Mereka "berpolitik" dalam konferensi Political Studies Association, perkumpulan ilmuwan politik pertama di dunia itu.
Prof Kacung Marijan adalah Guru Besar Ilmu Politik Universitas Airlangga Surabaya, sekaligus salah satu Ketua Pengurus Besar Nahdlatul Ulama (PBNU).
Kepada koresponden Antara London, Sabtu (23/4/2011, Kacung mengatakan, dirinya bersama dosen sosiologi IAIN Sunan Ampel Surabaya, Wahidah Zein Siregar, PhD, menjadi pembicara dalam konferensi yang diikuti 500 orang dari 50 negara itu.
Kacung Marijan menyampaikan makalah berjudul Electoral System and the Marketization of Politics: The Indonesian Experience. Sementara makalah Wahidah Zein Siregar berjudul Electoral System and the Presentation of Women in Indonesia’s Parliament: Comparison between the 2004 and the 2009 Election.
Baik Kacung Marijan maupun Wahudah berpendapat, perubahan sistem pemilu dari semiproporsional terbuka menjadi sistem proporsional terbuka pada Pemilu 2009 membawa perubahan yang sangat berarti di Indonesia.
Perubahan sistem itu telah membawa pemilu di Indonesia seperti pasar. Baik partai maupun politisi seperti para penjual barang yang berebut menawarkan barang dagangannya kepada para pembeli.
"Akibatnya, kompetisi menjadi sangat ketat," kata Kacung Marijan. Konsekuensinya, kompetisi bukan hanya antarpartai, melainkan juga antarcalon di dalam partai sendiri. Kompetisi itu berkonsekuensi terhadap semakin mahalnya biaya yang harus dikeluarkan oleh partai ataupun calon.
Perubahan itu, lanjut Kacung Marijan, juga berpengaruh terhadap posisi partai politik. Peran partai dalam memperebutkan suara pemilih berkurang. Sebaliknya, peran individu calon semakin besar.
Sementara Wahidah Zen Siregar berpendapat, perubahan sistem itu telah memberi kesempatan luas kepada perempuan untuk bersaing dalam memperebutkan kursi di DPR atau DPRD.

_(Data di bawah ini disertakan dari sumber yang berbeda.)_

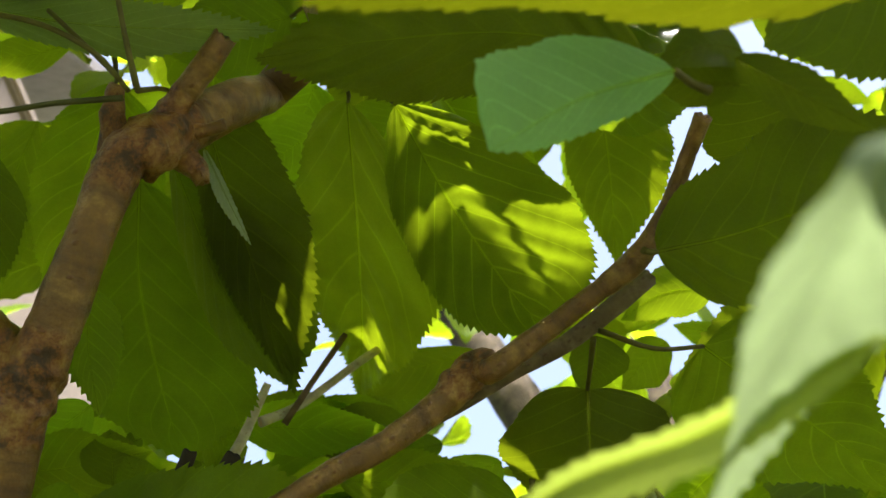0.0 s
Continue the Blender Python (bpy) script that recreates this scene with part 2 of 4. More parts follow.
def smooth_line(points, radii, step):
    """Points and radii along a Catmull-Rom line through the given ones."""
    P = [Vector(p) for p in points]
    P = [P[0] * 2 - P[1]] + P + [P[-1] * 2 - P[-2]]
    rad = [radii[0]] + list(radii) + [radii[-1]]
    out = []
    for i in range(1, len(P) - 2):
        n = max(2, int((P[i + 1] - P[i]).length / step))
        for k in range(n):
            t = k / n
            a, b, c, d = P[i - 1:i + 3]
            q = 0.5 * (2 * b + (c - a) * t + (2 * a - 5 * b + 4 * c - d) * t * t + (3 * b - a - 3 * c + d) * t ** 3)
            out.append((q, rad[i] * (1 - t) + rad[i + 1] * t))
    out.append((P[-2], rad[-2]))
    return out


GNARLS = [(Vector(p), r) for p, r in (
    ((-0.0508, 0.2434, 1.6419), 0.017),
    ((-0.0757, 0.2561, 1.5878), 0.016),
    ((-0.0700, 0.2786, 1.5332), 0.012),
    ((-0.0851, 0.2907, 1.4827), 0.02),
    ((-0.0250, 0.2960, 1.8086), 0.016),
    ((-0.0078, 0.3009, 1.7628), 0.012),
    ((-0.0150, 0.3012, 1.7454), 0.012),
    ((0.0258, 0.2727, 1.5991), 0.01),
    ((-0.0379, 0.2752, 1.5509), 0.007),
    ((-0.0334, 0.2737, 1.5507), 0.006),
    ((0.0587, 0.2325, 1.6116), 0.008))]   # knotty places of the wood


def tube(bm, line, sides, rough=0.0, seed=0.0, cap=True):
    """A round stem along a line of (place, radius), its rings turned with the line; UV: turns round, metres along."""
    uvl = bm.loops.layers.uv.verify()
    knots = bm.verts.layers.float.get("knot") or bm.verts.layers.float.new("knot")
    rings, along = [], [0.0]
    side = None
    for i, (p, r) in enumerate(line):
        d = (line[min(i + 1, len(line) - 1)][0] - line[max(i - 1, 0)][0]).normalized()
        if side is None:
            side = d.orthogonal().normalized()
        side = (side - d * side.dot(d)).normalized()
        up = d.cross(side)
        if i:
            along.append(along[-1] + (p - line[i - 1][0]).length)
        ring = []
        for k in range(sides):
            a = 2 * math.pi * k / sides
            w = side * math.cos(a) + up * math.sin(a)
            q = p + w * r
            if rough:
                f = noise.noise((p + w * r) * 90 + Vector((seed, 0, 0))) * 0.6 + noise.noise((p + w * r) * 260) * 0.4 + noise.noise((p + w * r) * 700) * 0.25
                ring_swell = noise.noise(Vector((seed, along[i] * 420, 0.3))) * 0.25 + noise.noise(Vector((seed + 9, along[i] * 90, 1.7))) * 0.3
                knot = max([0.0] + [1 - (p - g).length / gr for g, gr in GNARLS])
                ridge = 1 - 2 * abs(noise.noise(Vector((seed, along[i] * 300 + a * 0.6, 4.1 + a * 0.5)))) + noise.noise((p + w * r) * 330)
                q = p + w * r * (1 + rough * (f * (0.7 + 3.2 * knot) + ring_swell + 1.6 * knot * ridge))
            ring.append(bm.verts.new(q))
            if rough:
                ring[-1][knots] = 0.9 * min(1.0, 1.6 * knot)
        rings.append(ring)
    for i in range(len(rings) - 1):
        for k in range(sides):
            k2 = (k + 1) % sides
            f = bm.faces.new((rings[i][k], rings[i][k2], rings[i + 1][k2], rings[i + 1][k]))
            f.smooth = True
            for lp, (u, v) in zip(f.loops, ((k, i), (k + 1, i), (k + 1, i + 1), (k, i + 1))):
                lp[uvl].uv = (u / sides, along[v])
    if cap:
        for ring, flip, near in ((rings[0], True, line[0]), (rings[-1], False, line[-1])):
            other = line[1][0] if flip else line[-2][0]
            inward = (other - near[0]).normalized() * near[1]
            if not rough:
                bm.faces.new(ring[::-1] if flip else ring)
                continue
            # a snapped end: a torn rim round a hollow
            for k, v in enumerate(ring):
                v.co += inward * 0.35 * noise.noise(v.co * 900 + Vector((k * 0.9, 0, 0)))
            inner = [bm.verts.new(v.co.lerp(near[0], 0.35) + inward * (0.25 + 0.3 * noise.noise(v.co * 700))) for v in ring]
            core = bm.verts.new(near[0] + inward * 0.5)
            for v in inner + [core]:
                v[knots] = 0.9
            for k in range(sides):
                k2 = (k + 1) % sides
                for quad in ((ring[k], ring[k2], inner[k2], inner[k]), (inner[k], inner[k2], core)):
                    bm.faces.new(quad if not flip else quad[::-1]).smooth = True


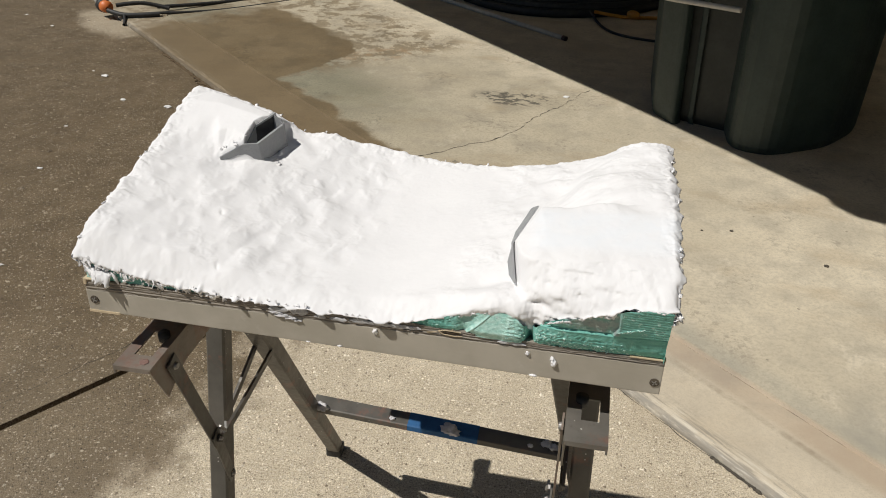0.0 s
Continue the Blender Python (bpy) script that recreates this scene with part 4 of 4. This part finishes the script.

Menurutnya, perubahan ini telah membuat tambahnya jumlah perempuan di lembaga perwakilan rakyat. Meskipun demikian, Wahidah juga khawatir sistem itu membuat posisi anggota DPR mudah terancam. Hal ini terlihat dari banyaknya wajah-wajah baru anggota DPR 2009-2014.
Konsekuensinya, wajah-wajah baru ini harus lebih banyak belajar di dalam menjalankan perannya di DPR. Lemahnya kinerja anggota DPR dalam tahun-tahun terakhir ini, lanjut dia, tidak lepas dari banyaknya anggota DPR yang tidak berpengalaman.
Selain menghadiri konferensi di PSA, Kacung Marijan sebagai salah satu Ketua PBNU juga bertemu dengan pengurus NU dan Muslimat Cabang Istimewa Inggris yang menyampaikan salut atas perkembangan warga NU di Inggris dan berharap adanya kontribusi pemikiran untuk memperbaiki NU di Indonesia.